Perceived Leader Support vs Perceived Supervisor Support

ここまで読んでくださった、研究に詳しい方々は、もしかすると「あれ?Perceived Supervisor Support(PSS)もあったはず。何が違うの?」と感じているかもしれません。

PSSは、POSを提唱したEisenberger氏によって示された概念で、知覚された上司の支援と訳されます。PLSと似たような言葉です。
PSSを詳細に調べていませんが、ざっと定義を見る限り、両者はほぼ同じことを指しているようです。

PLSもPSSも、対象となるのは「直属の上司」です。Eisenbergerら(2002)が組織心理や組織行動、Amabileら(2004)が創造性という、研究領域上の立ち位置の違いから、たまたまほぼ同じ概念にたどり着いたのかもしれません。

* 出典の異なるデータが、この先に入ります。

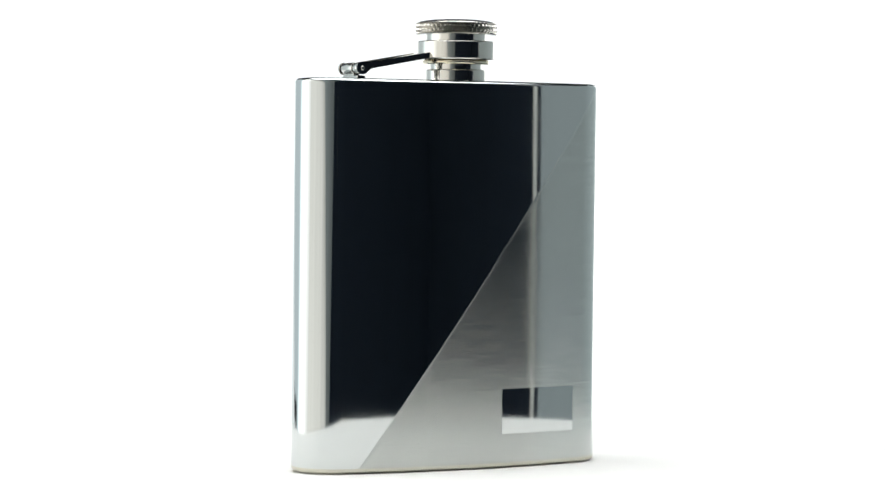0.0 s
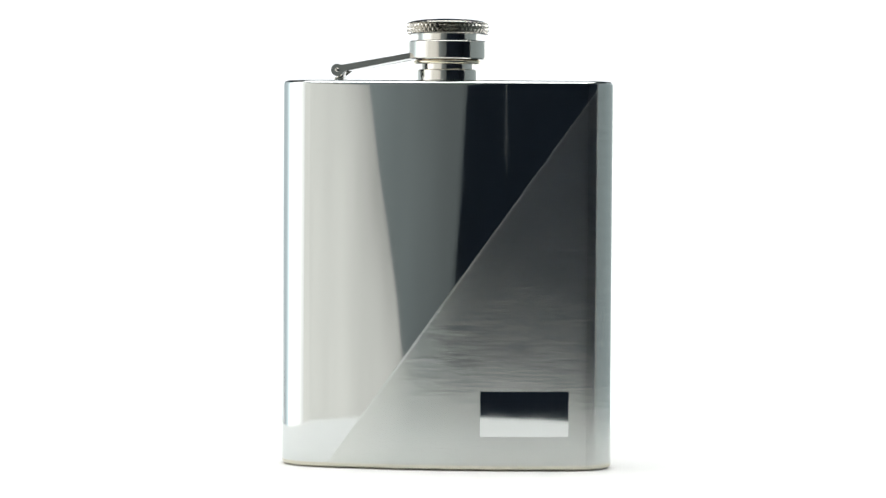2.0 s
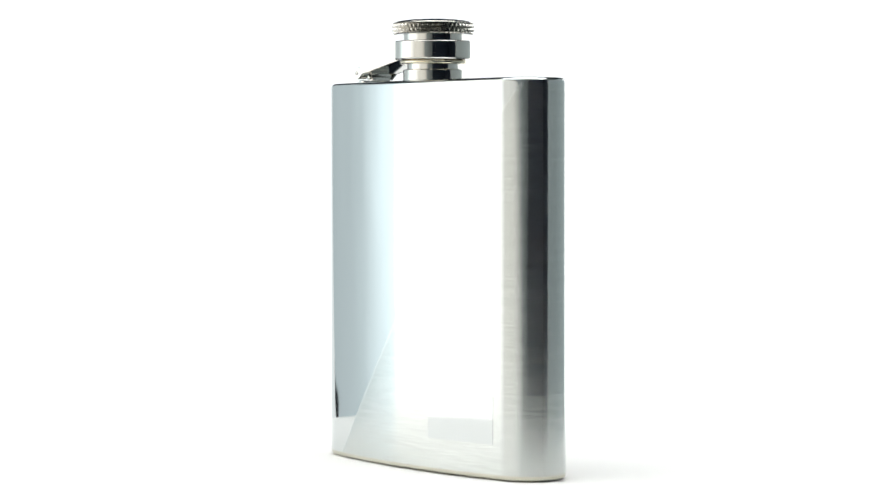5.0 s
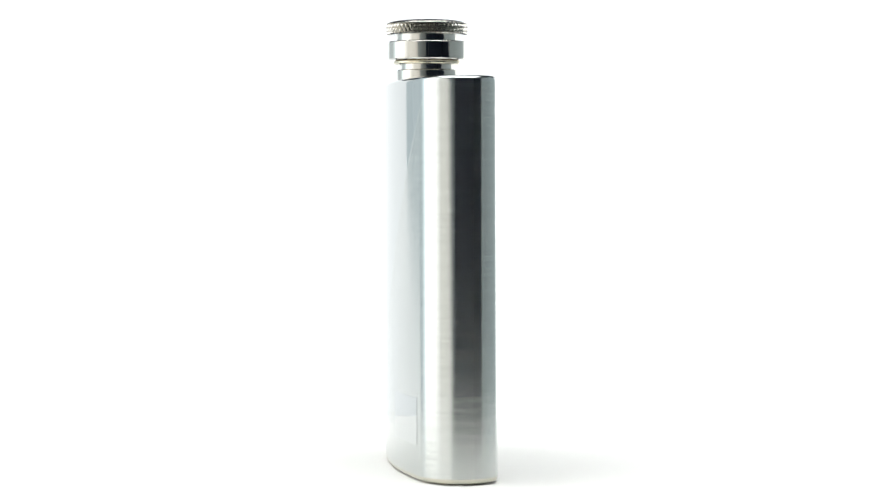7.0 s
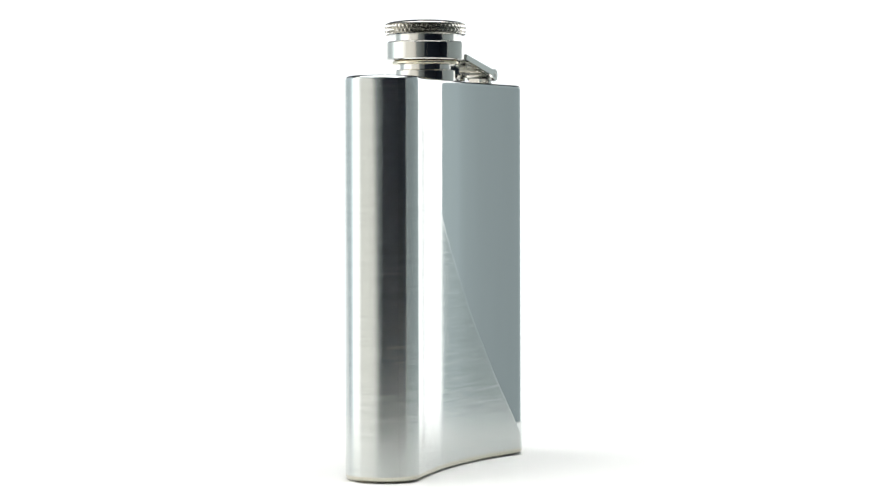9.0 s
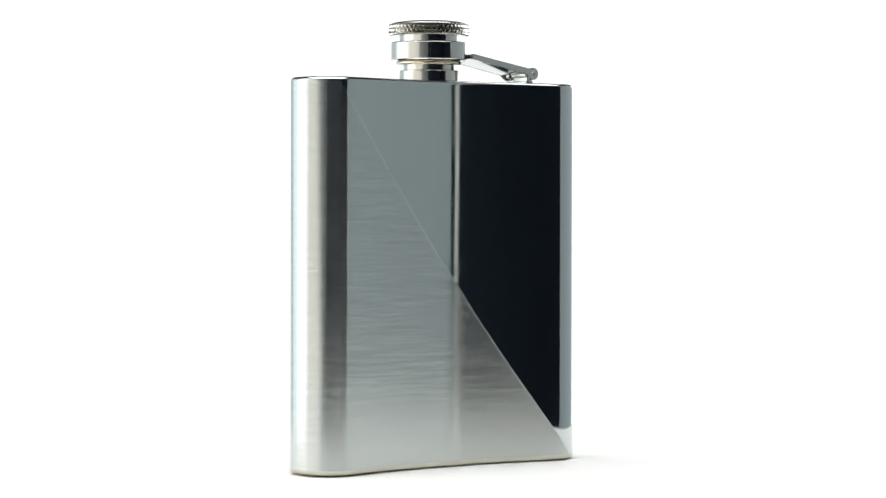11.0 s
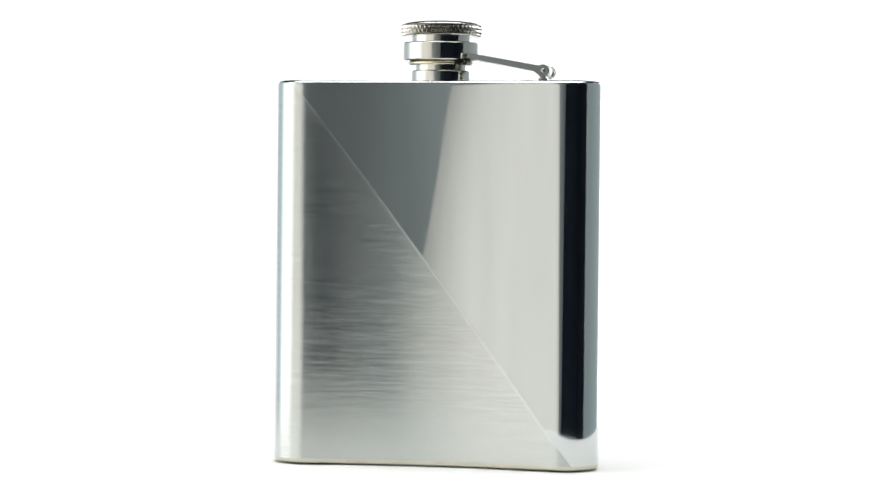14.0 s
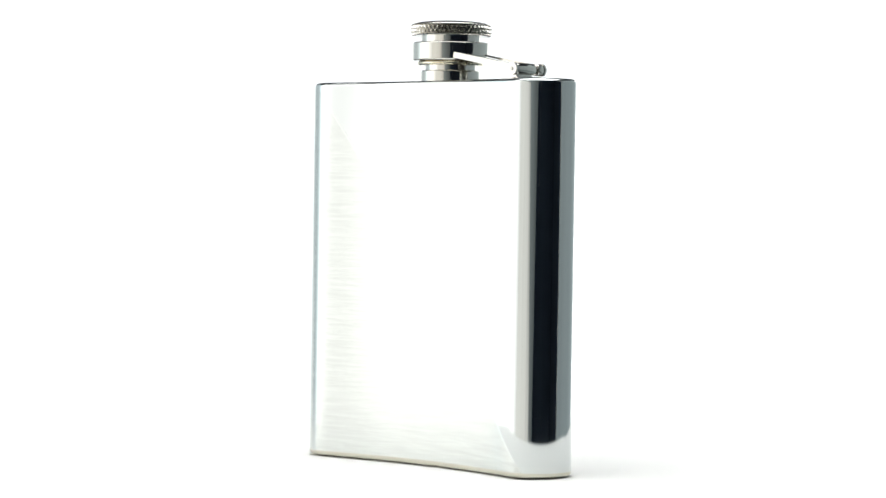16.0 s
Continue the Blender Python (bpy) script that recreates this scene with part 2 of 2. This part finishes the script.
def section(inset=0.0, half=0, n_corner=40, step=0.0007):
    """The bean-shaped outline: front (-y) bowed out, back hollow. half: -1 the front alone, +1 the back alone, 0 all round."""
    L, h = W / 2, T / 2

    def corner(sx, sy, a0):
        r = CORNER_B if sy > 0 else CORNER_F
        rx, ry = r * (STRETCH_B if sy > 0 else STRETCH_F), min(r, h)
        return [(sx * (L - rx) + (rx - inset) * math.cos(radians(a0 + 90 * i / n_corner)),
                 sy * (h - ry) + (ry - inset) * math.sin(radians(a0 + 90 * i / n_corner))) for i in range(n_corner + 1)]

    back = corner(1, 1, 0) + corner(-1, 1, 90)
    front = corner(-1, -1, 180) + corner(1, -1, 270)

    def fill(pts):
        out = []
        for (u0, v0), (u1, v1) in zip(pts[:-1], pts[1:]):
            m = max(1, int(abs(u1 - u0) / step))
            out += [(u0 + (u1 - u0) * k / m, v0 + (v1 - v0) * k / m) for k in range(m)]
        return out + [pts[-1]]

    def bend(u, v):
        w = max(-1.0, min(1.0, v / h))
        return (u, v - (bulge(u) * SAG_F * -w if w < 0 else bow(u) * SAG_B * w))

    if half > 0:
        return [bend(*p) for p in fill([front[-1]] + back + [front[0]])]
    if half < 0:
        return [bend(*p) for p in fill(front)]
    return [bend(*p) for p in fill(back + front)]


def front_y(u):
    return -T / 2 - SAG_F * bulge(u)


Z_LOW, Z_HIGH = 0.0014, H - 0.0015
FRONT_CUT = ((0.0102, 0.0620), 1.404)
BACK_CUT = ((-0.0026, 0.0528), 1.33)


SEAM = 0.0007


def wall_piece(half, lower, upper):
    """The wall of one side between two lines along the slanting seam, given as heights square to it (None: to the end)."""
    bm = bmesh.new()
    pts = section(0.0, half)
    zs = [Z_LOW, Z_LOW + 0.0003] + [0.004 + (H - 0.008) * k / 12 for k in range(13)] + [Z_HIGH - 0.0003, Z_HIGH]
    loft(bm, [[(x * taper(z), y * taper(z), z) for x, y in pts] for z in zs], False)
    (u0, z0), slope = FRONT_CUT if half < 0 else BACK_CUT
    nrm = Vector((-slope, 0, 1)).normalized()
    for off, inner in ((lower, True), (upper, False)):
        if off is not None:
            bmesh.ops.bisect_plane(bm, geom=bm.verts[:] + bm.edges[:] + bm.faces[:], plane_co=Vector((u0, 0, z0)) + nrm * off, plane_no=nrm, dist=1e-7,
                                   clear_inner=inner, clear_outer=not inner)
    return bm


def rim(name, z_from, z_to, inset_to, parent, label, material=None):
    """A rounded end plate of the body."""
    rows = [(0.0, z_from), (0.0, z_from + (z_to - z_from) * 0.25)]
    for i in range(1, 9):
        a = math.pi / 2 * i / 8
        rows.append((inset_to * (1 - math.cos(a)), z_from + (z_to - z_from) * (0.25 + 0.75 * math.sin(a))))
    rows.append((inset_to + 0.0004, z_to))
    bm = bmesh.new()
    loft(bm, [[(x * taper(z), y * taper(z), z) for x, y in section(i, 0, 24, 0.002)] for i, z in rows], True, False, True)
    return part(name, bm, material or M_POLISHED, parent, label)


def hip_flask():
    ob = tagged(new("hip_flask"), "half polished, half brushed steel hip flask on white turntable", "hip flask")
    for half in (-1, 1):
        side = "front" if half < 0 else "back"
        part("polished_wall", wall_piece(half, 0.0, None), M_POLISHED, ob, "mirror-polished upper steel wall, " + side)
        part("brushed_wall", wall_piece(half, None, -SEAM), M_BRUSHED, ob, "level-brushed lower steel wall, " + side)
        part("seam_band", wall_piece(half, -SEAM, 0.0), M_SEAM, ob, "narrow satin line, lightened as an edge highlight, between brushed and polished steel")
    rim("top_plate", Z_HIGH, H, 0.0015, ob, "polished steel top plate with rounded edge")
    rim("base_plate", Z_LOW, 0.0, 0.0011, ob, "steel base plate with rolled edge", M_BASE)
    # mirror plate let into the brushed front
    bm = bmesh.new()
    us = [0.0107 + (0.0355 - 0.0107) * i / 24 for i in range(25)]
    rows = []
    for z, out in ((0.0097, -0.00005), (0.0097, 0.00005), (0.00972, 0.00006), (0.00975, 0.00006), (0.0140, 0.00006), (0.0185, 0.00006), (0.02255, 0.00006), (0.02258, 0.00006), (0.0226, 0.00005), (0.0226, -0.00005)):
        rows.append([(u * taper(z), front_y(u) * taper(z) - out, z) for u in us])
    loft(bm, rows, False)
    part("name_plate", bm, M_POLISHED, ob, "small blank mirror-polished rectangle")
    z = H
    part("neck_ring", turned([(0.0074, 0.0), (0.0086, 0.0), (0.0086, 0.0029), (0.0084, 0.0032), (0.0068, 0.0032)], 96, CAP_X, CAP_Y, z), M_CAP, ob, "polished ring at the foot of the neck")
    part("neck", turned([(0.0074, 0.0028), (0.0074, 0.0052)], 96, CAP_X, CAP_Y, z), M_CAP, ob)
    part("flange", turned([(0.0066, 0.0047), (0.0092, 0.0047), (0.0096, 0.0050), (0.0096, 0.0055), (0.0092, 0.0059), (0.0080, 0.0061)], 96, CAP_X, CAP_Y, z), M_BRASS, ob, "thin warm-toned metal flange")
    part("collar", turned([(0.0085, 0.0060), (0.0108, 0.0060), (0.0111, 0.0063), (0.0111, 0.0110), (0.0108, 0.0113), (0.0080, 0.0113)], 96, CAP_X, CAP_Y, z), M_CAP, ob, "wide polished swivel collar")
    cap = part("cap", turned([(0.0086, 0.0108), (0.0086, 0.0134)], 96, CAP_X, CAP_Y, z), M_CAP, ob, "round screw cap")
    knurl(cap, z)
    bm = turned([(0.0111 * math.cos(a), 0.0164 + 0.0013 * math.sin(a)) for a in [math.pi / 2 * i / 10 for i in range(10)]] + [(0.0001, 0.0177)], 96, CAP_X, CAP_Y, z)
    part("cap_dome", bm, M_CAP, cap, "low domed cap top")
    strap_and_hinge(ob, z)
    return ob


def knurl(parent, z):
    """The cap's rim, cut with crossing slanted grooves into small diamonds."""
    n_around, per, rows = 50, 8, 24
    bm = bmesh.new()
    rings = []
    tri = lambda s: abs((s % 1.0) - 0.5) * 2
    for k in range(rows + 1):
        f = k / rows
        ease = min(1.0, min(f, 1 - f) / 0.08)
        ring = []
        for i in range(n_around * per):
            th = i / (n_around * per)
            a, b = tri(th * n_around + f * 1.5), tri(th * n_around - f * 1.5)
            r = 0.01172 - 0.0012 * max(0.0, max(a, b) - 0.15) / 0.85 - 0.0005 * (1 - ease)
            ring.append((CAP_X + r * math.cos(2 * math.pi * th), CAP_Y + r * math.sin(2 * math.pi * th), z + 0.0132 + 0.0033 * f))
        rings.append(ring)
    loft(bm, rings, True, True, True)
    part("knurled_rim", bm, M_KNURL, parent, "diamond-knurled steel rim", False)


def strap_and_hinge(ob, z):
    """A flat strap with turned-down sides from the collar down to a hinge on the top plate."""
    hx, hy, hz = HINGE_X, HINGE_Y, z + 0.0029
    a, b = Vector((hx, 0, hz)), Vector((CAP_X - 0.0092, 0, z + 0.0073))
    d = (b - a).normalized()
    up = Vector((-d.z, 0, d.x))
    for sy in (-1, 1):
        y0, y1 = hy + sy * 0.0056, hy + sy * 0.0065
        outline_pts = [b - up * 0.0008, b + up * 0.0008, a + d * 0.0016 + up * 0.0011]
        for i in range(17):
            ang = math.radians(48 + 262 * i / 16)
            outline_pts.append(a + (d * math.cos(ang) + up * math.sin(ang)) * 0.0018)
        outline_pts.append(a + d * 0.0026 - up * 0.0005)
        bm = bmesh.new()
        loft(bm, [[(p.x, y, p.z) for p in outline_pts] for y in (y0, y1)], True, True, True)
        bmesh.ops.bevel(bm, geom=[e for e in bm.edges if abs(e.verts[0].co.y - e.verts[1].co.y) < 1e-7], offset=0.00012, segments=2, affect="EDGES")
        arm = part("strap_arm", bm, M_CAP, ob, "flat polished side of the hinge strap", False)
        part("rivet", rod((hx, y1 - sy * 0.0004, hz), (hx, y1 + sy * 0.00018, hz), 0.0006, 20), M_KNURL, arm, "small round rivet head")
    # the web between the two sides, a shallow arched sheet
    bm = bmesh.new()
    rings = []
    for k in range(7):
        p = a + d * 0.0030 + (b - a - d * 0.0030) * (k / 6)
        edge = [(hy - 0.0055 + 0.011 * i / 8) for i in range(9)]
        rings.append([(p + up * (0.00070 - 0.00012 * ((y - hy) / 0.0055) ** 2)) + Vector((0, y, 0)) for y in edge]
                     + [(p + up * (-0.00072 + 0.00004 * ((y - hy) / 0.0055) ** 2)) + Vector((0, y, 0)) for y in edge[::-1]])
    loft(bm, rings, True, True, True)
    part("strap_web", bm, M_CAP, ob, "flat polished top of the hinge strap", False)
    part("hinge_pin", rod((hx, hy - 0.0056, hz), (hx, hy + 0.0056, hz), 0.0007), M_CAP, ob)
    for y0, y1 in ((-0.0055, -0.0034), (-0.0022, 0.0055)):
        part("hinge_barrel", rod((hx, hy + y0, hz), (hx, hy + y1, hz), 0.0017), M_CAP, ob, "polished hinge barrel")
    part("hinge_foot", box((hx - 0.0010, hy - 0.0050, z - 0.0002), (hx + 0.0016, hy + 0.0050, z + 0.0009), 0.0003), M_CAP, ob, "low steel hinge foot")
    part("hinge_post", box((hx - 0.0006, hy - 0.0016, z - 0.0002), (hx + 0.0013, hy + 0.0050, hz + 0.0006), 0.0003), M_CAP, ob, "small upright hinge post")


studio()
lights()
pedestal()
table_disc = turntable()
flask = hip_flask()


def motions():
    """Platter and flask turn together at an even rate."""
    times = [0.5 * k for k in range(33)]
    walk(table_disc, [(t, pose(0, 0, 0, 0, 0, TURN_0 + TURN_RATE * t)) for t in times])
    stand = pose(0.00165, -0.00009, 0) @ pose(0, 0, 0, 0.618, -0.028, 0)
    walk(flask, [(t, pose(0, 0, 0, 0, 0, TURN_0 + TURN_RATE * t) @ stand) for t in times])


motions()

粗い理解ですが、Perceived シリーズのベースである「Perceived Organizational Support」を扱っているEisenbergerらの示したPSSの方が、上司の支援という概念を理論に即して扱っている印象です。


感じたこと

リーダーシップに影響を与える要因は何か?という観点で、いろいろと文献を探るうちに、このPLSにたどり着きました。
リーダーは、その上のリーダーによって影響を受けるというのは、実際ありそうな話です。

ただ、この文献の主眼は、あくまで「部下の創造性を高める、部下の上司に対する認知」であり、その認知の概念を精緻に表すというよりも、創造性に影響する要因としての行動に紙面の多くが割かれています。

そのため、リーダーに影響を与えるリーダー、を調べるためには、PSSにも当たる必要がありそうです。